Costill, a collegiate swimmer in his youth, actually improved his swim times by
his 50s
.)
In summary, it appears that
aerobic capacity (VO2 max) and lactate threshold are the most likely culprits
when it comes to slowing down as we get older. And there is considerable
evidence that VO2 max does indeed decline. However, researchers appear to be
less interested in studying lactate threshold. So where does this leave you
when it comes to your long-term training? In part 3 of this series I’ll get
into what I think is the best way to maintain performance with advancing age.
But first I’m off to Bangkok
for a few days to speak at a seminar. I’ll come back older (and perhaps wiser)
with answers to this question. I hope.
References
1. Allen, W.K., D.R. Seals,
B.F. Hurley, et al. 1985. Lactate threshold and distance-running performance in
young and old endurance athletes. J Apply Physiol 58(4): 1281-1284.

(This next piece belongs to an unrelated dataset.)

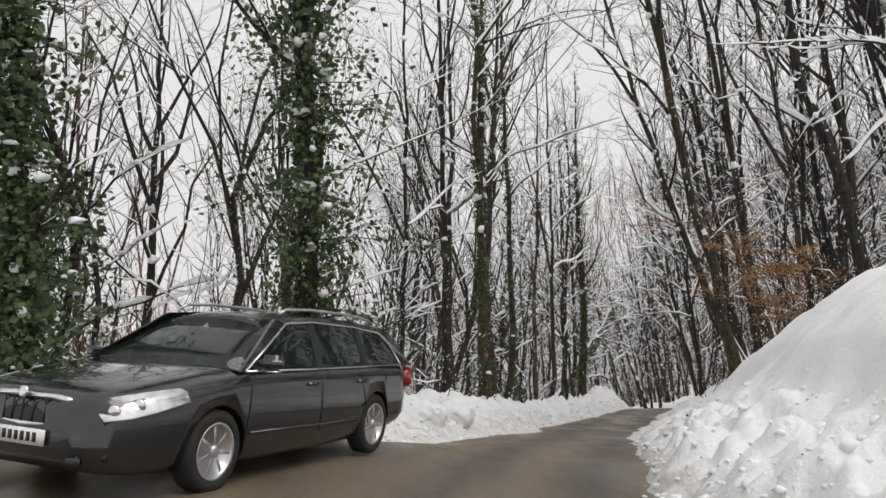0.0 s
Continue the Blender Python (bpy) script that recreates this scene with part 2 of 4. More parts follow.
def height(x, y, fine=True):
    """Height of the snow's surface, and how dirty it is beside the road."""
    x, y = np.atleast_1d(np.asarray(x, float)), np.atleast_1d(np.asarray(y, float))
    s, u, zr = road_frame(x, y)
    edge_r = np.interp(s, RIGHT_EDGE[0], RIGHT_EDGE[1]) + 0.10 * vnoise(x, y, 0.9, 3) + 0.05 * vnoise(x, y, 0.25, 4)
    edge_l = np.interp(s, LEFT_EDGE[0], LEFT_EDGE[1]) + 0.12 * vnoise(x, y, 0.9, 5) + 0.06 * vnoise(x, y, 0.3, 6)
    right = np.interp(u - edge_r, (-9, -0.1, 0.0, 0.15, 0.5, 0.9, 1.2, 1.5, 2.0, 2.6, 3.8, 6.0, 12.0, 20.0, 45.0, 120.0),
                      (-0.10, -0.09, 0.0, 0.12, 0.26, 0.40, 0.58, 0.88, 1.17, 1.42, 1.80, 2.28, 3.3, 4.5, 8.5, 25.0))
    right *= 1 + (np.interp(s, RIGHT_BANK[0], RIGHT_BANK[1]) - 1) * (1 - step01(u, 4.0, 9.0))
    right = right - np.maximum(right - 3.2, 0) * 0.86 * step01(y, 84, 104) * (1 - step01(x, 18, 50))
    over = u - np.interp(s, SLUSH_EDGE[0], SLUSH_EDGE[1]) + 0.12 * vnoise(x, y, 0.7, 41) + 0.06 * vnoise(x, y, 0.22, 42)
    right = np.maximum(right, np.interp(over, (-0.3, 0.0, 0.3, 0.8), (-0.1, 0.0, 0.045, 0.08)))
    right = right - np.maximum(right - 1.9, 0) * 0.5 * (1 - step01(y, 36, 50))
    lb = np.interp(s, LEFT_BANK[0], LEFT_BANK[1])
    left = lb * np.interp(-u - edge_l, (-9, -0.1, 0.0, 0.2, 0.6, 1.1, 1.6, 2.3, 3.4, 5.0), (-0.10, -0.09, 0.0, 0.15, 0.42, 0.74, 0.83, 0.58, 0.1, 0.0))
    left += np.interp(-u - edge_l, (1.2, 2.5, 5.0, 8.0, 30.0, 60.0, 120.0), (0.0, -0.08, -0.32, -0.75, -3.9, -5.6, -4.0))
    left -= np.interp(-u - edge_l, (1.5, 2.8, 8.0, 30.0), (0.0, 0.22, 0.45, 0.0)) * (1 - step01(y, 40, 56))
    z = zr + np.where(u > 0, right, left)
    for mx, my, wide, tall in MOUNDS:
        z = z + tall * np.exp(-((x - mx) ** 2 + (y - my) ** 2) / wide ** 2)
    far = step01(y, 100, 210) * (7 + 16 * step01(x, 5, 45)) + step01(-x, 55, 170) * 15 * step01(y, -40, 40)
    z = z + far * step01(np.abs(u), 7, 25)
    off = np.maximum(u - edge_r, -u - edge_l)
    berm = step01(off, 0.02, 0.4) * np.where(u > 0, 1 - step01(off, 0.7, 1.35), 1 - step01(off, 1.5, 2.6))
    field = step01(off, 0.6, 3.0)
    side = np.where(u > 0, 0.62, 1.0)
    z = z + side * berm * (0.14 * (clod_noise(x, y, 0.85, 7) - 0.4) + 0.12 * vnoise(x, y, 1.7, 8))
    if fine:
        rough = side * (0.85 + 0.6 * vnoise(x, y, 1.3, 15))
        wx, wy = x + 0.10 * vnoise(x, y, 0.3, 21), y + 0.06 * vnoise(x, y, 0.2, 22)
        z = z + berm * rough * (0.15 * (clod_noise(wx, wy, 0.46, 9) - 0.35) + 0.16 * (clod_noise(wx, wy, 0.27, 12) - 0.35) + 0.09 * (clod_noise(x, y, 0.14, 33) - 0.35))
    z = z + field * (0.16 * vnoise(x, y, 3.1, 11) + 0.05 * vnoise(x, y, 0.9, 12) + 0.05 * clod_noise(x, y, 1.1, 51) + 0.02 * vnoise(x, y, 0.4, 52))
    z = z + step01(off, 6, 20) * 0.5 * vnoise(x, y, 9.0, 13)
    dirt = np.maximum(1 - step01(off, 0.05, 0.5), 0.8 * (u > 0) * step01(over, 0.0, 0.05) * (off < 0.05)) * 0.42 + (1 - step01(off, 0.3, 1.2)) * 0.13 + 0.03 * berm
    return z, dirt


# places along the road (their y) and the road's half width, the banks' size
RIGHT_EDGE = ((-20, 0, 6, 12, 20, 28, 31, 38, 48, 51, 57, 61, 70, 90), (1.7, 1.4, 1.05, 0.95, 0.92, 0.95, 1.15, 1.2, 1.18, 1.0, 1.0, 1.12, 1.08, 1.08))
LEFT_EDGE = ((-20, 0, 3, 7.5, 10, 13, 16, 19, 21, 24, 31, 37, 50, 60, 66, 72, 90), (3.0, 3.2, 3.9, 3.9, 2.7, 2.0, 1.65, 1.36, 1.2, 0.95, 0.95, 0.98, 0.98, 0.94, 0.86, 0.85, 1.0))
LEFT_BANK = ((-20, 5, 10, 12.7, 15.6, 18, 23, 28, 30.5, 33, 37, 41, 47, 53, 56, 61, 66, 90),
             (0.8, 0.8, 0.9, 0.88, 0.66, 0.56, 0.45, 0.34, 0.38, 0.6, 1.1, 1.15, 0.8, 0.62, 0.6, 0.8, 0.95, 1.0))
RIGHT_BANK = ((-20, 3, 9, 12, 15, 18, 21.5, 25, 30, 32.5, 35, 38, 42.5, 46, 49, 52, 55, 58.5, 62, 66, 72, 90),
              (1.0, 1.3, 1.4, 1.3, 1.05, 1.05, 0.96, 0.92, 0.9, 0.95, 1.0, 1.0, 0.78, 1.0, 1.35, 1.05, 1.18, 1.0, 1.2, 1.42, 1.1, 0.8))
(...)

2. Marti, B. and H. Howald.
1990. Long-term effects of physical training on aerobic capacity: Controlled
study of former elite athletes. J Apply Physiol 69(4): 1451-9.
3. Tanaka, H. and D.R.
Seals. 2003. Invited Review: Dynamic exercise performance in Masters athletes:
Insight into the effects of primary human aging on physiological functional
capacity. J Appl Physiol 95(5): 2152-62.
4. Tanaka, H. and D.R.
Seals. 2008. Endurance exercise performance in masters athletes; Age-associated
changes and underlying physiological mechanisms. J Physiol 586(1): 55-63.
5. Trappe, S.W., D.L.
Costill, M.D. Vukovich, J. Jones and T. Melham. 1996. Aging among elite
distance runners: A 22-yr longitudinal study. J Appl Physiol 80(1): 285-90.